懐疑者はいつの時代でもいます。現にこの私自身が懐疑者でした。懐疑者には二種類あることを最近『私はなぜキリスト者であるか』というO.ハレスビーの新書版の本で知りました。自己の立場(スタンス)を正当化するためにキリスト信仰を疑う人と、キリスト信仰を求めながらも、確信が得られず相変わらず不安定な精神生活を繰り返さざるを得ない懐疑者があると彼はその本で述べています。
そして彼は前者の人は私の本の対象者ではない、と断ります。しかし、私はこの本を読みながら、自らの苦い体験を思い出しました。それは浪人生活のため京都で下宿した時のことです。その下宿はたくさんの浪人生を泊まらせる専門宿でした。食事時に田舎から出て来て動作ののろい私は、各自が配膳せねばならないのですが、いつもお味噌汁をすくう段になると、先に行った人がすでに具を平らげているので、かすも同然の汁でがまんしなければなりませんでした。それでこれでは身が持たないとばかり、下宿屋さんに文句を言ったのです。それも半べそをかきながら喚(わめ)いたのです。

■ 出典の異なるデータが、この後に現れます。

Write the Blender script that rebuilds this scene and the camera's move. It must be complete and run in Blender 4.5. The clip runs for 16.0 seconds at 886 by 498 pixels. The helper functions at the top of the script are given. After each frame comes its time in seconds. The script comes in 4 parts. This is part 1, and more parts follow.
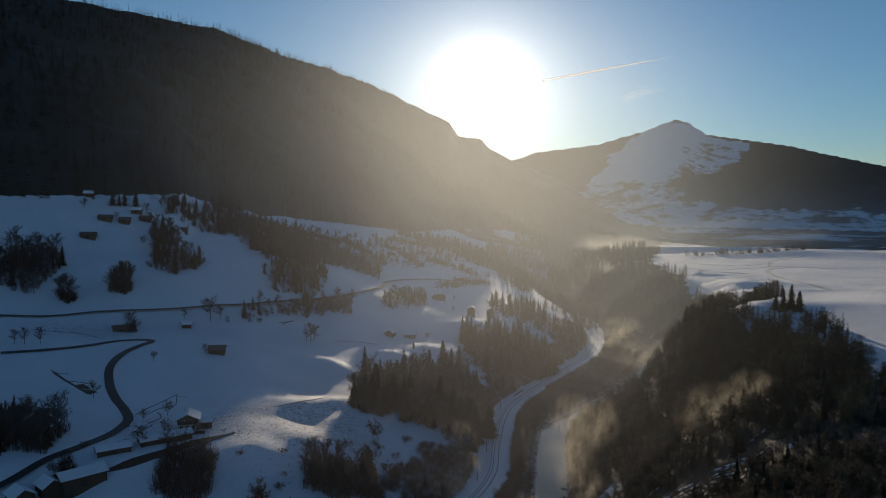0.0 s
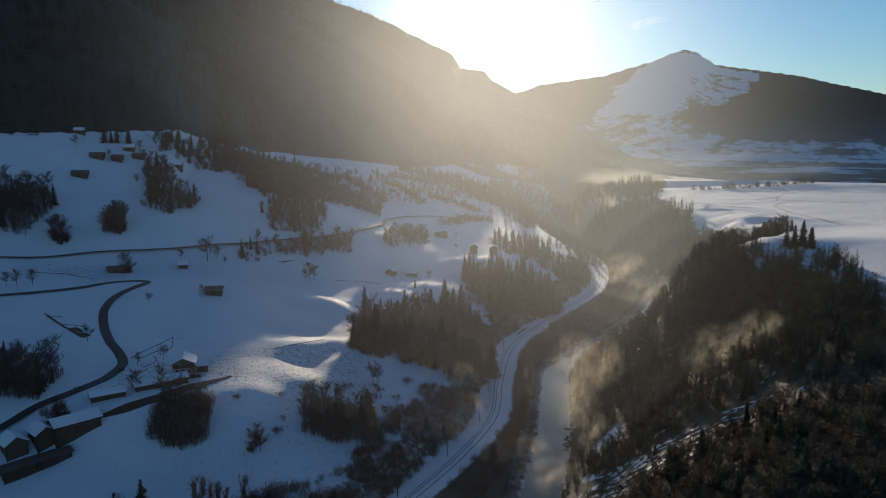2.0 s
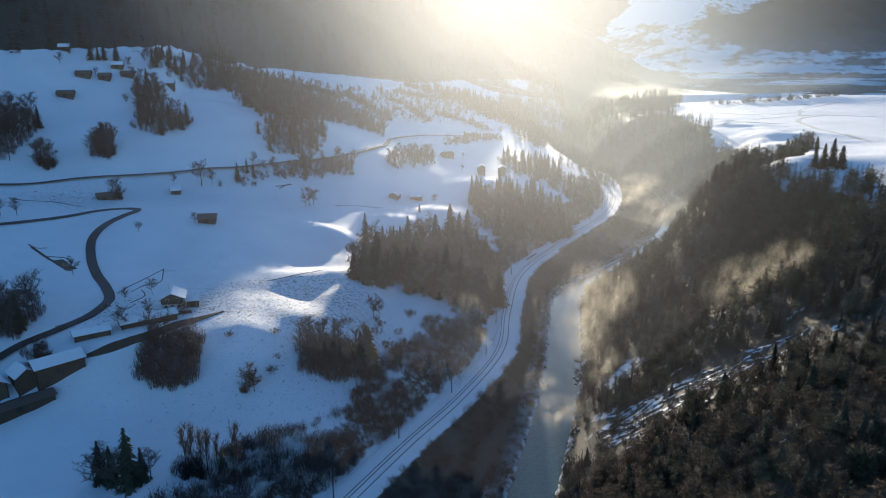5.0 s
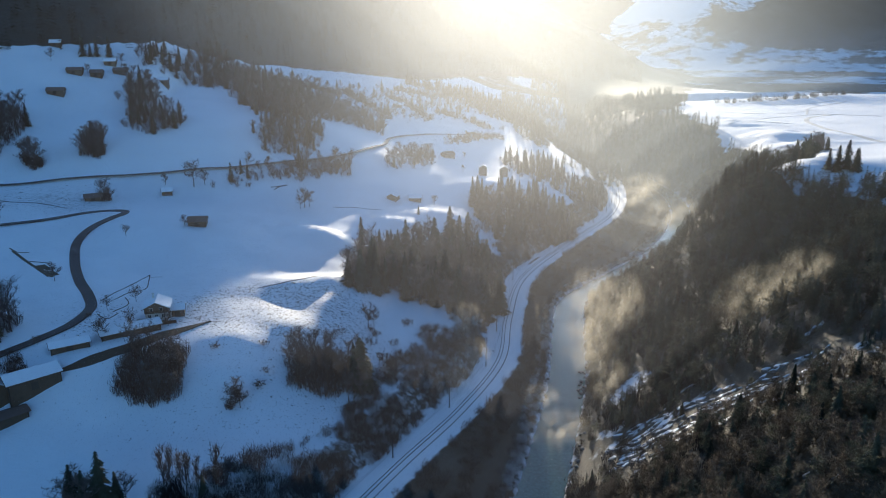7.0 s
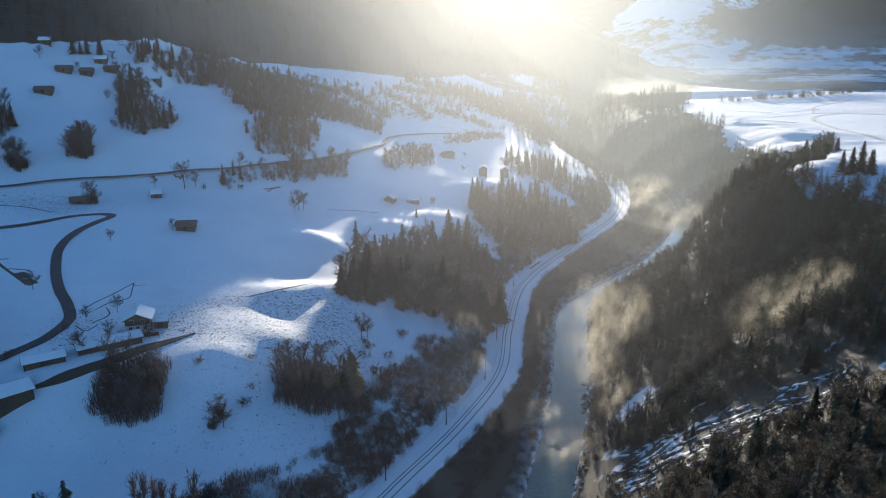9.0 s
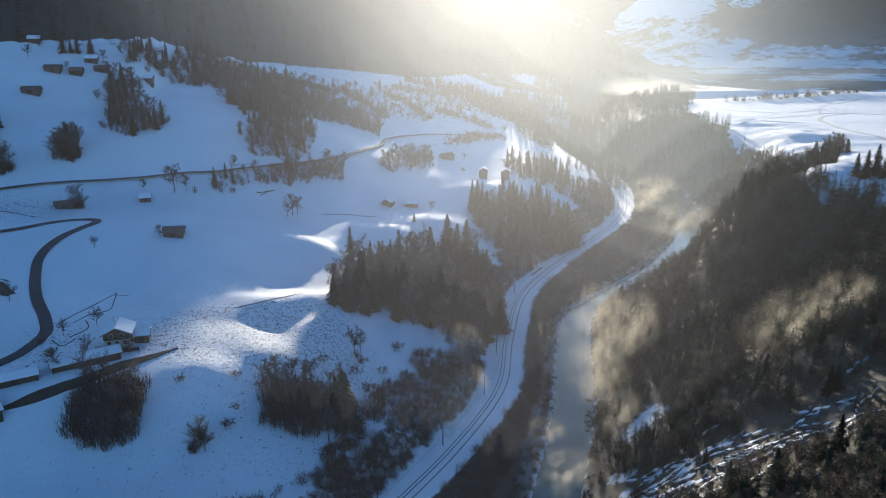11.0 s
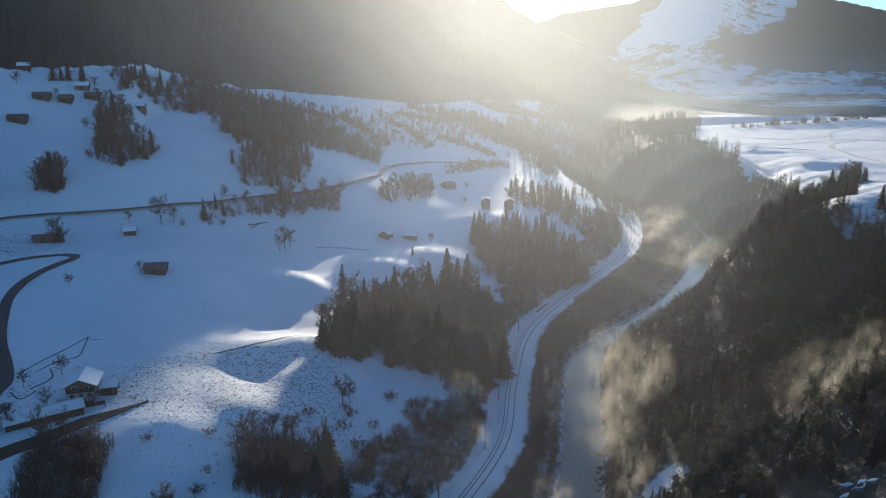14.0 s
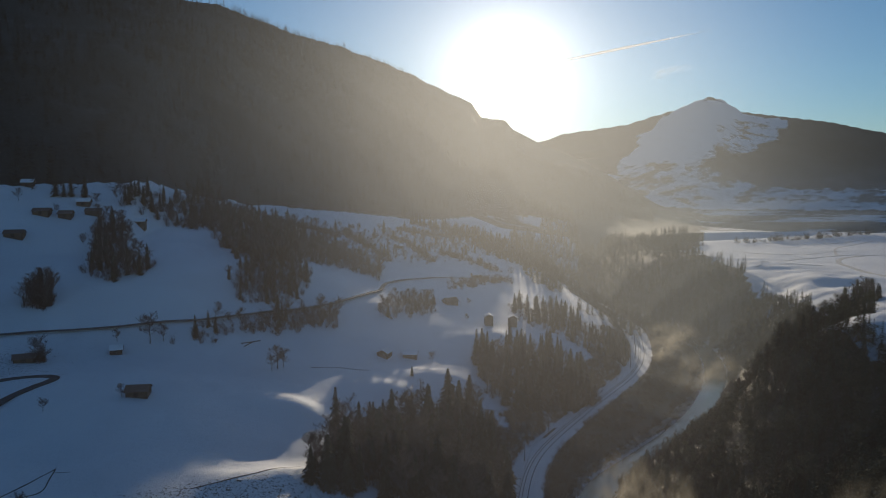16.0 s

その時、自らの立場を正当化するために、よくもあんなことを次から次へ言ったかと思うほど、下宿屋さんの「悪政」を糾したのです。その折の主張としてはどうみてもお門違いの議論(おまえは、私の父が結核であることを知っていながら、こんな栄養価のない食菜、しかも商売のためとは言え、もともと少ない量を与えてよくもまあー平気だなあー、と)をふっかけたのです。それをどこかで聞いていたんでしょう。同宿人の三重出身のY君が「わしもまったく同感だ、こんな下宿屋は一時も早く出てしまおう」と言って、すぐ別の下宿先を見つけてきてくれました。だからその下宿は一月しかいず、その後半年ほどいることになる大徳寺の某塔頭にお世話になりました。打って変わって(お寺であるのに)、肉類が豊富に出て二人ともすっかり満足したのです。
そもそも自宅浪人のつもりでいた私ですが、わざわざ京都にまで出て来た理由の一つに、恥ずかしながら、父親が結核なので罹患を恐れての行動がありました。しかもその父親のスネをかじっているのに、予備校の授業はおもしろくないとばかり行かずに、自らの力を過信し、大学入学後の夢ばかり描いて、結局はろくに勉強もせず、目的の大学に入れませんでした。
このような私にキリスト信仰を勧める友人がいなかったわけではありません。しかし、彼が勧めても、頭から聞く意志はありませんでした。土台、キリスト信仰を受け入れるには余りにも天と地ほどの開きがあったのでしょう。自己中心の生活を続けている私には無理だったのかもしれません。ハレスビーのこの本の冒頭に次のような文章があります。
疑う者に二種類あります。第一に、疑うことの好きな者があるのです。そのわけは、その疑うことが、その人たちを、良心の呵責からのがれさせるからなのです。その人たちは、下品なはばかるところのない罪とか、普通の世俗を愛することとか、外見的な道徳性の自己満足で営んでいる利己的な生活とかを捨てようとしないのです。良心がその人たちをなやますとき、それを平静にするのにその人たちが手にする最善の方法はうたがいです。
このことが、疑うことを貴重な所有物として守り、それと離れようとしない人々を見るわけであります。その人たちは、自分のうたがいを強化する文献を選びます。キリスト信仰にかかわる問題を討論するあらゆる機をつかまえます。討論で、反対者を納得させることに成功しなくても、少なくとも、自分だけはそのたびごとに、信じている反対者を狼狽させて、窮地に追いやることができたといっそう安心するのであります。(『私はなぜキリスト者であるか』岸千年訳11〜12頁より引用)
考えてみますと、主なる神様は私が罪の渦中にある、すべての時に様々な形で語りかけてくださっていました。それを私は「うたがい」という形でつねに対峙していたのではないかと思うのです。私にとって次のみことばは真理です。
『彼らは理由なしにわたしを憎んだ。』(新約聖書 ヨハネ15・25)
(カット写真として用いさせていただいたのは『私はなぜキリスト者であるか』の表紙の絵である。この絵がどんな意図で描かれたか、まただれの作品かわからない。しかしよく見ていると、何となくルカ18・9〜14が背景になっていると思う。読者はいかに思われるだろうか?)